Ouch! Given that we're just interested in whether we hit a culprit or not, suddenly that whole slew of carefully recorded words meant to strengthen the regexp against false positives, doesn't! We might just as well throw them away. They of don't do any harm, of course, except wasting a bit of memory and computrons every time the regexp is used, but they don't do anything good either unfortunately.

And worse: by being there at all, as we're (particularly when working with people who are very skilled artisans at what they do) mostly tempted to assume code is there for a purpose, and one that meets the eye, unless explicitly describing the deeper magics hidden below the surface in a nearby comment, they imply being useful for something. Which wastes mind resources that try to improve on it, figuring that I'll just add this additional word that is a known ad to improve the matcher incrementally. Except here it won't achieve squat!

This is a very frequent cause of debugging-induced madness: trying to improve code that has secretly been broken for who knows how long. It's convention to write code that works, so except when in deep bug hunt mode, we read the surface of the code, rather than digging into that huge mindset which reads the entire code chunk structure, filtering all possible input through it to see what happens to it. Especially with long regexps like this.

This is something to take heed with, and a problem that grows more likely to bite you especially as expressions or nesting and complication levels rise in a chunk of code, whichever language you use. Increased complexity comes at the price of a matching decrease in readability, and before you know it, very intricate and hard to find and solve problems creep all over.

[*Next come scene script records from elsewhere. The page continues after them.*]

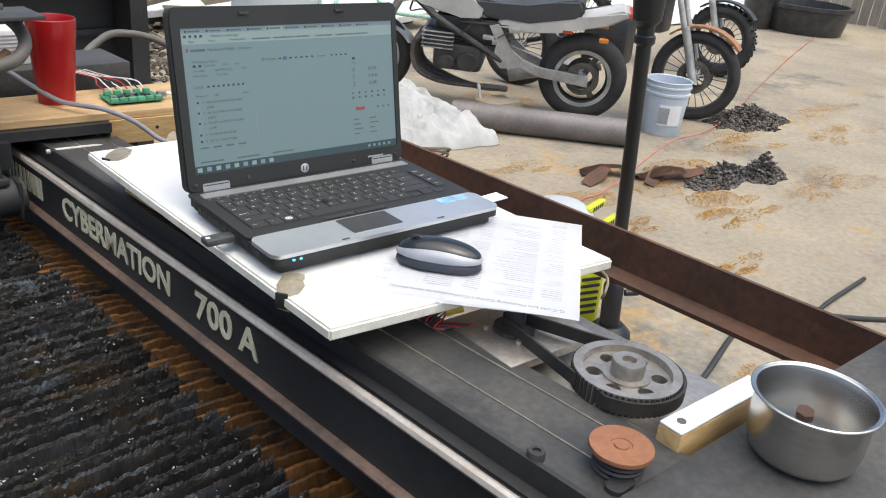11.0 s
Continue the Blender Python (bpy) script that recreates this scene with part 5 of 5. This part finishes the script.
# ---- loose things on the concrete ----
bucket = thing("bucket", "pale blue plastic bucket with a torn label on the concrete", "bucket", pose(4.70, 2.20, GROUND))
bm = B()
spun(bm, [(0.001, 0.0), (0.128, 0.0), (0.132, 0.008), (0.146, 0.27), (0.156, 0.275), (0.157, 0.29), (0.148, 0.294), (0.149, 0.32), (0.158, 0.324), (0.158, 0.335), (0.150, 0.338), (0.154, 0.362), (0.158, 0.366), (0.154, 0.370), (0.147, 0.365), (0.130, 0.012), (0.001, 0.010)], 40, None, False)
part("pail", bm, BUCKET, bucket)
bm = B()
spun(bm, [(0.1445, 0.08), (0.1485, 0.22)], 40, None, False)
bmesh.ops.delete(bm, geom=[f for f in bm.faces if not (200 < math.degrees(math.atan2(f.calc_center_median().y, f.calc_center_median().x)) % 360 < 262)], context="FACES")
part("paper_label", bm, SHEET_WHITE, bucket)
bm = B()
spun(bm, [(0.1455, 0.09), (0.1488, 0.20)], 40, None, False)
bmesh.ops.delete(bm, geom=[f for f in bm.faces if not (196 < math.degrees(math.atan2(f.calc_center_median().y, f.calc_center_median().x)) % 360 < 226)], context="FACES")
part("dark_print", bm, GREY_MARK, bucket)
bm = B()
q0, q1 = Vector((3.42, 2.98, GROUND + 0.088)), Vector((4.17, 2.10, GROUND + 0.088))
cyl(bm, q0, q1, 0.087, 36)
bmesh.ops.delete(bm, geom=[f for f in bm.faces if len(f.verts) > 8], context="FACES")
bmesh.ops.solidify(bm, geom=list(bm.faces), thickness=0.008)
single("steel_pipe", bm, STEEL_TUBE, "thick dark steel pipe lying on the concrete", "pipe")
bm = B()
box(bm, (3.95, 3.05, GROUND + 0.05), (0.28, 0.20, 0.10), pose(0, 0, 0), bevel=0.008)
single("concrete_block", bm, CONCRETE, "grey concrete block behind the steel pipe", "block")

# crumpled plastic sheet
bm = B()
nx, ny = 56, 44
grid = []
for j in range(ny + 1):
    row = []
    for i in range(nx + 1):
        u, v = i / nx, j / ny
        edge = min(u, 1 - u, v, 1 - v)
        fold = 0.075 + 0.07 * noise.noise((u * 2.6, v * 2.2, 1)) + 0.07 * (0.5 - abs(noise.noise((u * 4 + v * 2.4, v * 3.4 - u, 5)))) - 0.075 * abs(noise.noise((u * 6.5 - v * 4, v * 6 + u * 3, 3))) + 0.02 * abs(noise.noise((u * 13, v * 12, 8)))
        x = 2.68 + 0.74 * u + 0.10 * noise.noise((v * 4, 2, u)) + 0.25 * v * 0.4
        y = 2.66 + 0.98 * v - 0.30 * u * 0.4 + 0.10 * noise.noise((u * 4, 7, v))
        row.append(bm.verts.new((x, y, GROUND + 0.006 + min(1.0, edge * 7) ** 0.6 * max(0.008, 0.02 + 1.55 * fold))))
    grid.append(row)
for j in range(ny):
    for i in range(nx):
        bm.faces.new((grid[j][i], grid[j][i + 1], grid[j + 1][i + 1], grid[j + 1][i]))
bmesh.ops.solidify(bm, geom=list(bm.faces), thickness=0.003)
single("plastic_sheet", bm, CLOTH, "crumpled white plastic sheet lying on the concrete", "plastic sheet")
plank("timber_plank", (2.74, 3.50), (2.56, 2.66), 0.09, GROUND, 0.09, PINE, "pale timber lying on the concrete near the tank")

# umbrella pole
pole = thing("umbrella_stand", "black umbrella pole standing in a round black base", "umbrella stand", pose(1.965, 0.695, GROUND) @ pose(0, 0, 0, -2.6, -2.4, 0))
bm = B()
spun(bm, [(0.078, 0.0), (0.082, 0.012), (0.078, 0.035), (0.06, 0.055), (0.05, 0.065)], 48)
part("base", bm, POLE_BLACK, pole)
bm = B()
cyl(bm, (0, 0, 0.05), (0, 0, 1.9), 0.024, 20)
part("pole", bm, POLE_BLACK, pole)
bm = B()
spun(bm, [(0.026, 0.06), (0.036, 0.065), (0.036, 0.22), (0.028, 0.235)], 24)
part("sleeve", bm, POLE_BLACK, pole)
bm = B()
spun(bm, [(0.025, 1.07), (0.034, 1.08), (0.034, 1.10), (0.028, 1.105), (0.028, 1.13), (0.046, 1.15), (0.052, 1.22), (0.050, 1.9)], 28)
part("joint", bm, POLE_BLACK, pole)
bm = B()
cyl(bm, (0.03, -0.03, 0.19), (0.07, -0.06, 0.19), 0.012, 12)
part("knob", bm, POLE_BLACK, pole)

comp = thing("air_compressor", "grey dome-topped compressor with yellow-green handles", "compressor", pose(2.02, 1.03, GROUND) @ Matrix.Diagonal((0.9, 0.9, 0.92, 1)))
bm = B()
spun(bm, [(0.16, 0.14), (0.165, 0.20), (0.16, 0.36), (0.14, 0.41), (0.10, 0.445), (0.05, 0.46), (0.01, 0.463)], 40)
part("dome", bm, TANK_GREY, comp, "rounded silver dome")
bm = B()
spun(bm, [(0.15, 0.0), (0.17, 0.02), (0.165, 0.15), (0.15, 0.16)], 32)
part("base", bm, BIKE_BLACK, comp)
for z, y in ((0.43, -0.10), (0.38, -0.17)):
    bm = B()
    box(bm, (0.12, y, z), (0.18, 0.035, 0.03), pose(0, 0, 0, 0, 0, 12), bevel=0.01)
    part("handle", bm, YELLOW, comp, "yellow-green handle")
    for i in range(5):
        bm = B()
        box(bm, (0.075 + 0.022 * i, y - 0.018, z), (0.008, 0.003, 0.018), pose(0, 0, 0, 0, 0, 12))
        part("grip_slot", bm, BLACK_RUBBER, comp)
bm = B()
box(bm, (0.02, -0.22, 0.14), (0.14, 0.08, 0.27), pose(0, 0, 0, 0, 0, -20), bevel=0.015)
part("motor_cover", bm, YELLOW, comp)
for i in range(6):
    bm = B()
    box(bm, (0.02, -0.262, 0.07 + 0.03 * i), (0.09, 0.006, 0.012), pose(0, 0, 0, 0, 0, -20))
    part("vent_slot", bm, BLACK_RUBBER, comp)
bm = B()
box(bm, (0.17, -0.15, 0.30), (0.16, 0.05, 0.05), pose(0, 0, 0, 0, 20, 30), bevel=0.01)
part("nozzle", bm, ALU, comp)

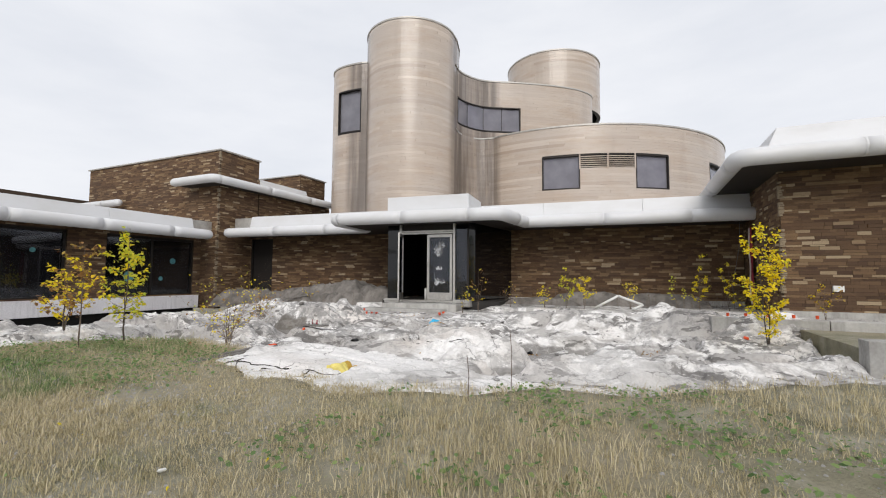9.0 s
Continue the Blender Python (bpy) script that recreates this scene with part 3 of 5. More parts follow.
def strip_wall(name, fr, length, z0, z1, label, holes=(), thick=0.3, singles=None, seed=1):
    """A wall along the frame's x, facing its -y, clad in thin split-stone strips. holes: x0, z0, x1, z1."""
    rng = random.Random(seed)
    core = Geo()
    levels = sorted({z0, z1, *[h[1] for h in holes], *[h[3] for h in holes]})
    levels = [z for z in levels if z0 <= z <= z1]
    for a, b in zip(levels, levels[1:]):
        cuts = [(h[0], h[2]) for h in holes if h[1] < (a + b) / 2 < h[3]]
        for s, e in cut_spans(0, length, cuts):
            core.box(s, 0, a, e, thick, b, fr)
    wall = single(name, core, MORTAR, label, "wall", kind="structure")
    g, z = Geo(), z0
    count = 0
    while z < z1 - 0.02:
        h = min(rng.choice((0.042, 0.052, 0.06, 0.072, 0.085)), z1 - z)
        cuts = [(c[0], c[2]) for c in holes if c[1] - 0.01 < z + h / 2 < c[3] + 0.01]
        for s, e in cut_spans(0, length, cuts):
            x = s
            while x < e - 0.01:
                n = rng.uniform(0.12, 0.46)
                n = e - x if e - x - n < 0.08 else n
                y = -rng.uniform(0.012, 0.020) - (0.010 if rng.random() < 0.06 else 0)
                lim = singles and singles[0] < x < singles[1] and singles[2] < z < singles[3] and count < 290
                if lim:
                    count += 1
                    b = new("brick", UNIT_BRICK)
                    b.parent = wall
                    b.matrix_world = fr @ Matrix.LocRotScale((x + 0.003, 0, z + 0.003), None, (n - 0.006, -y, h - 0.007))
                else:
                    a0, a1, c0, c1 = x + 0.002, x + n - 0.002, z + 0.002, z + h - 0.003
                    vs = [(a0, 0, c0), (a1, 0, c0), (a1, 0, c1), (a0, 0, c1), (a0, y, c0), (a1, y + rng.uniform(-0.004, 0.004), c0), (a1, y, c1), (a0, y, c1)]
                    g.add([fr @ Vector(p) for p in vs], [(4, 5, 6, 7), (0, 1, 5, 4), (1, 2, 6, 5), (2, 3, 7, 6), (3, 0, 4, 7)])
                x += n
        z += h
    st = part("stone_strips", g, STRIP, wall)
    st["kind"] = "stuff"
    return wall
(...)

While I've given a rough suggestion of the real problem with the above regexp, I can't do any good job of going over how it should look instead, as the complete regexp lists seventeen consecutive conditions to be met, eleven of which are on/off/zero-to-many toggles and I don't know which combinations of those the regexp has been aiming for meeting in combination.

Most likely, though, picking any random one of them that satisfies the above recipe will immensely strengthen the regexp against false positives, just by giving the already provided word lists meaning again. With luck (and I'd be surprised or sad if this is not so), the Filterset.G maintainers have their regexps version controlled with good checkin comments noting what prompted every change, so they can track back to the commit where the two red culprit question marks in the regexp got added (assuming they were not there from the very beginning) to see which parts were meant to go where in the match. And if they were there from the very beginning, it's just to try mending the situation from here as best you can guess.

I believe this story has many lessons to teach about software engineering, and not only the magics of regexpcrafting. Plus, I finally found and slayed the random serial killer that would wreak havoc in the IIS family photo albums! I'm sure we will all sleep better at night now for it. Or maybe not.

(*) Technically, the regexp is a bit further constrained, by not being directly followed by ".org" and a few extensions and other known non-ads, and that it must be followed by another underscore or word character and preceded by a non-alphanumeric, =, +, % or @ character, but by and large, the words listed that make up the lion's share of the regexp, are no-ops, unless you're using it to match and parse out those chunks with them for doing some further string processing with the matches, rather than looking for a boolean "matches!" or "does not match!" result, as is the case here.